Here is how I think this work:
We define
$ a^b = \underbrace {a\cdots a}_b $ for $a \in R $ and $b \in N$.
Since so far we have not defined what $ a^{-1}$ is, $a^{-4}$ makes no sense. (right?) We can define $a^{-1}$ however we want but to preserve property $a^{m+n} = a^m\cdots a^n$ we choose $a^{-1} = \frac{1}{a}$. To define $a^b$ over whole set of integers we need to define $a^0$, and we choose it to be $1$. In other words
$$ a^b = \underbrace {a\cdots a}_{b} \text{ for }b>0$$
$$ a^b = 1 \text{ for }b=0$$
$$ a^b = \underbrace {\frac{1}{a}\cdots\frac{1}{a}}_{-b} \text{ for }b < 0$$ where $a \in R \text{ and } b \in Z$
Now $b$ can be any integer but $a^\frac{1}{b}, b \in N $ is stil undefined and we have to choose what $a^\frac{1}{b}$ will be.
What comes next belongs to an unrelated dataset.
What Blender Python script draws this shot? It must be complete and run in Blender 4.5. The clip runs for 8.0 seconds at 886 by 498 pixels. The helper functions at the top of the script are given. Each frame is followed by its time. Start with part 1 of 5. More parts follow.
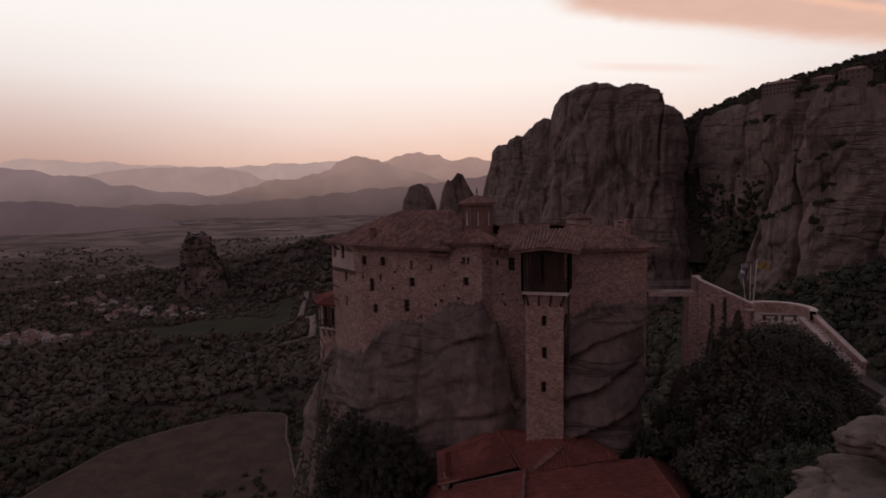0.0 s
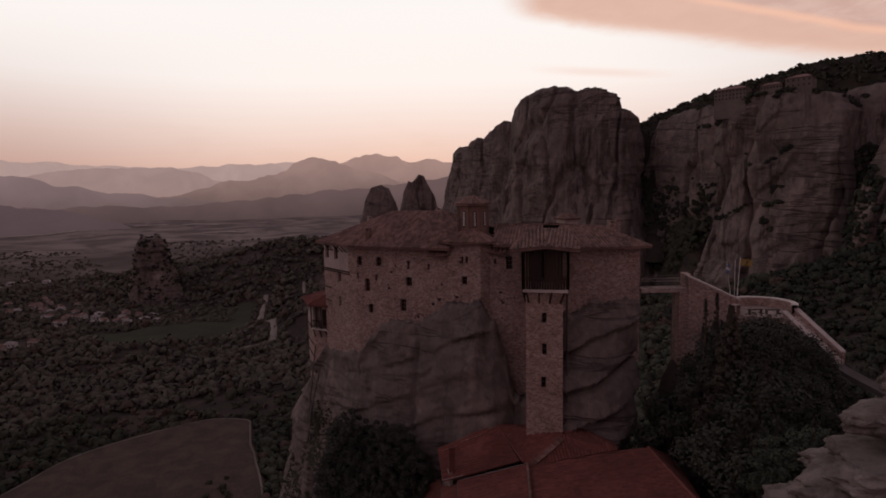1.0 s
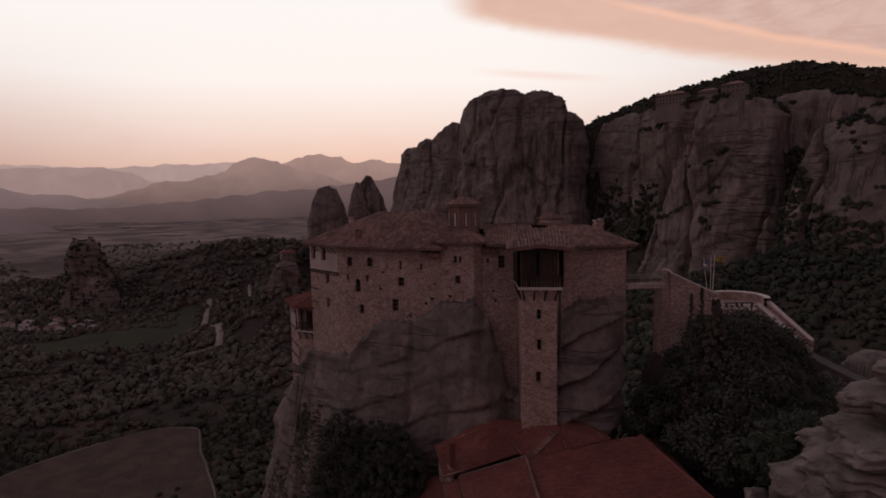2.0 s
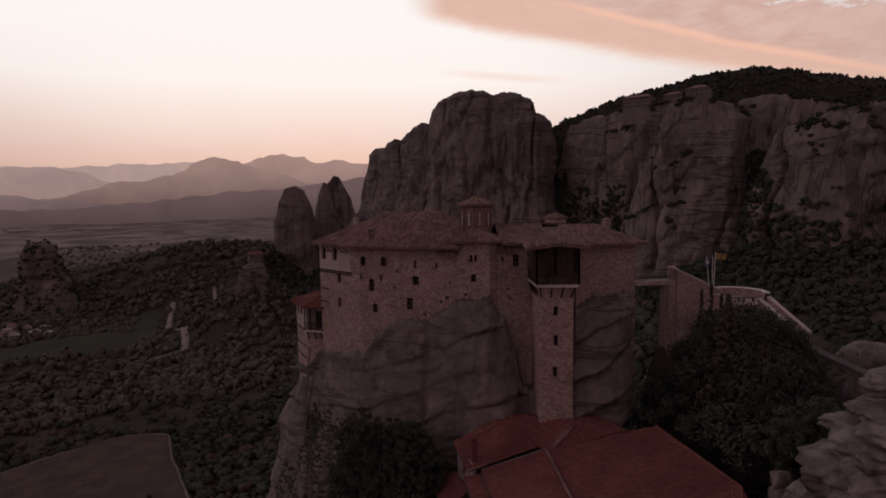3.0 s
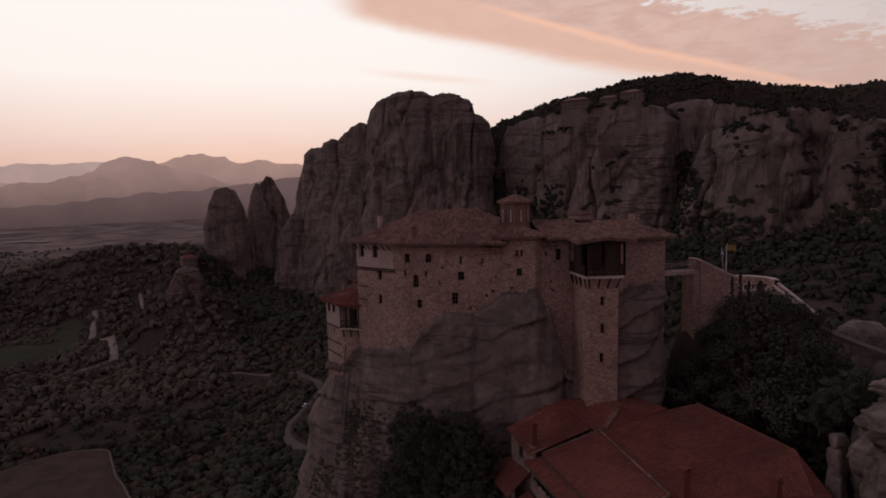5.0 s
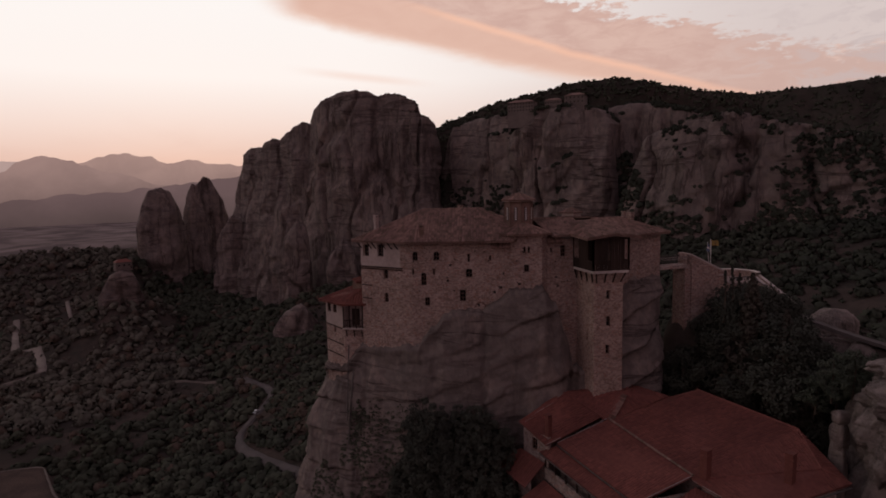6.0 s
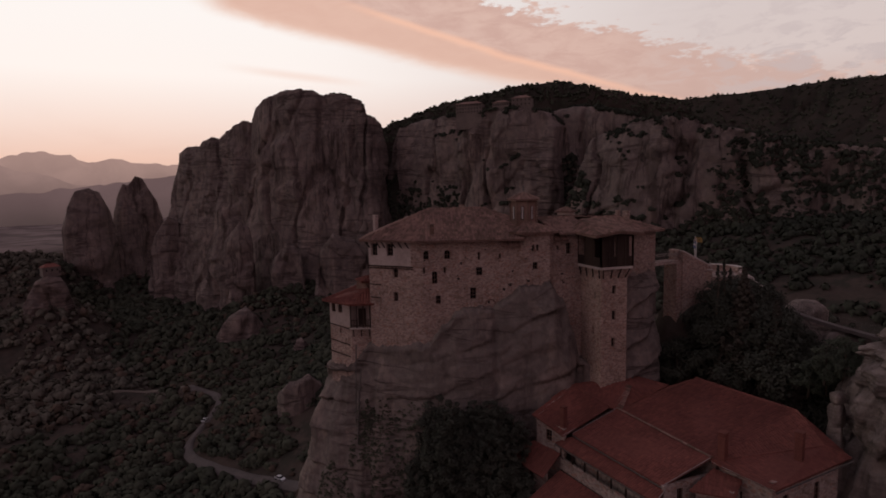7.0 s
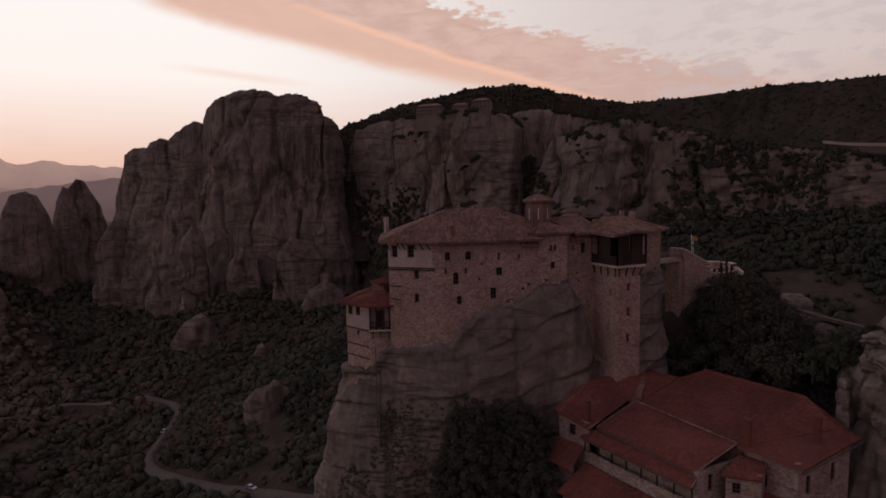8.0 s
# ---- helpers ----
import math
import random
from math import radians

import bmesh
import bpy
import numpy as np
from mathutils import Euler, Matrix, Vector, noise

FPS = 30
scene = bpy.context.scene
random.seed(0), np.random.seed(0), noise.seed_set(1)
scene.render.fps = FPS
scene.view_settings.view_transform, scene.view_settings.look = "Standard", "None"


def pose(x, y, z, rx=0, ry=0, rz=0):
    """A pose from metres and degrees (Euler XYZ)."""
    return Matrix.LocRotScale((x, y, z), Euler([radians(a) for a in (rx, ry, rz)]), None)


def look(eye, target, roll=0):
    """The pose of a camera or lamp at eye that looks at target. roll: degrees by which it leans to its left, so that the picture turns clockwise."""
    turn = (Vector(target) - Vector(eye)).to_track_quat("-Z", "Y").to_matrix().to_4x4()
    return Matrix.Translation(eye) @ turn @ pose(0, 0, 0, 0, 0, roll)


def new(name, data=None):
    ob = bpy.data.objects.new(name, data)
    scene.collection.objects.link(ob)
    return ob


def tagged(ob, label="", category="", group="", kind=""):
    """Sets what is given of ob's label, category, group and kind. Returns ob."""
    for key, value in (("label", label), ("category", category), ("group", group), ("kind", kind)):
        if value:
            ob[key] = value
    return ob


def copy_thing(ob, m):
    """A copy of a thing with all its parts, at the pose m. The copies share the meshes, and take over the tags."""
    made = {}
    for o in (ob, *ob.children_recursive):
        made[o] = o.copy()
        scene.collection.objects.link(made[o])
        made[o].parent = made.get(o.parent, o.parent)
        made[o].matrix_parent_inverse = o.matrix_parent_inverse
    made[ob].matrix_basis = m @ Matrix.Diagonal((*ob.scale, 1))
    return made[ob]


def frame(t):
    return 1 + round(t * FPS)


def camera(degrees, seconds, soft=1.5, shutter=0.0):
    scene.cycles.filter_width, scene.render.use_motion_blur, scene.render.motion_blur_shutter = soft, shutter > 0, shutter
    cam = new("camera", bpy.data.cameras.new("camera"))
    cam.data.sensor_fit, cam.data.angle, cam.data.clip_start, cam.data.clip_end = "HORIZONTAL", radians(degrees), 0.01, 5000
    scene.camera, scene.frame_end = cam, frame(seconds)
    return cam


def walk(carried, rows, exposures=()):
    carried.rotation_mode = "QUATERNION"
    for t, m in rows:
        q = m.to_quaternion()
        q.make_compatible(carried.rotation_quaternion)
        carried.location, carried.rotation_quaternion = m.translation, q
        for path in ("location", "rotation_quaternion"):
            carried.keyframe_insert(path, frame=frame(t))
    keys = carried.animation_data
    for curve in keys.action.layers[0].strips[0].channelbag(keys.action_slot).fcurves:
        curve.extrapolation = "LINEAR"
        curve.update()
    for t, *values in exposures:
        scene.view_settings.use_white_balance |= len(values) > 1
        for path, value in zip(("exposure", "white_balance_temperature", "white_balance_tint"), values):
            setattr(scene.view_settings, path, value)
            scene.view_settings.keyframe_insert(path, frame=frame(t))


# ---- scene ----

And we choose it to be $\sqrt[b]{a}$. Expanded definition would look something like
$$b=\frac{c}{d}, c \in Z, d \in N $$
$$ a^b = \underbrace {a\cdots a}_{b} \text{ for } c \mod d =0 \text{ and } b>0$$
$$ a^b = 1 \text{ for }b=0$$
$$ a^b = \underbrace {\frac{1}{a}\cdots \frac{1}{a}}_{-b} \text{ for } c \mod d =0 \text{ and } b < 0$$
$$ a^b = \underbrace {\sqrt[d]{a} \cdots\sqrt[d]{a}}_c \text{ for } c \mod d \neq 0 $$
To further expand definition we have to use $e$ and calculus.
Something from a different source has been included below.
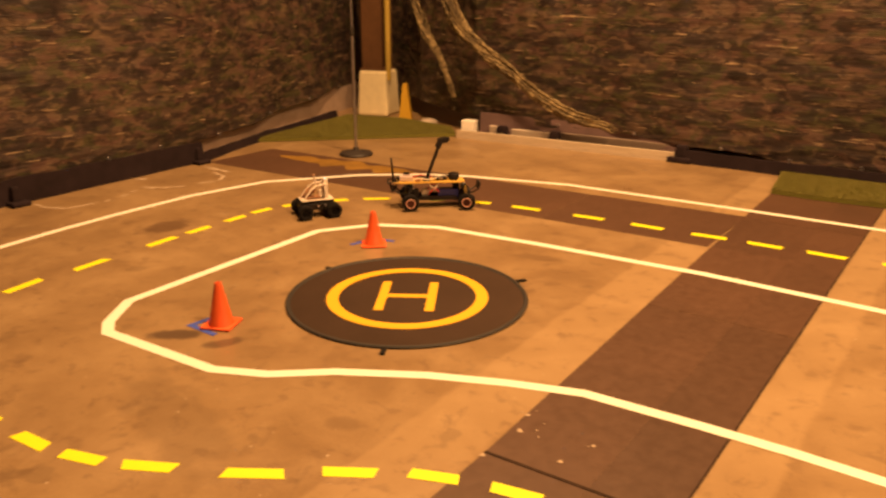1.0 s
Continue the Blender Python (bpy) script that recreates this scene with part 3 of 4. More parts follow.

So is this correct, and do we really simply choose values for $a^{-1}$, $a^\frac{1}{b}$ and $a^0$ just because they fit nicely (and make life easier) or for some other reason?
Yes, this is my understanding of the subject as well. Note that the moment the exponent stops being an integer, you need to restrict the base to non-negative real numbers, because you want $a^{3}$ and $a^{6/2}$ to be equal (and the last one to make sense at all).
I personally prefer extending to real exponents by requiring the function $x\mapsto a^x$ to be continuous, but you get the same result in the end, so it matters little.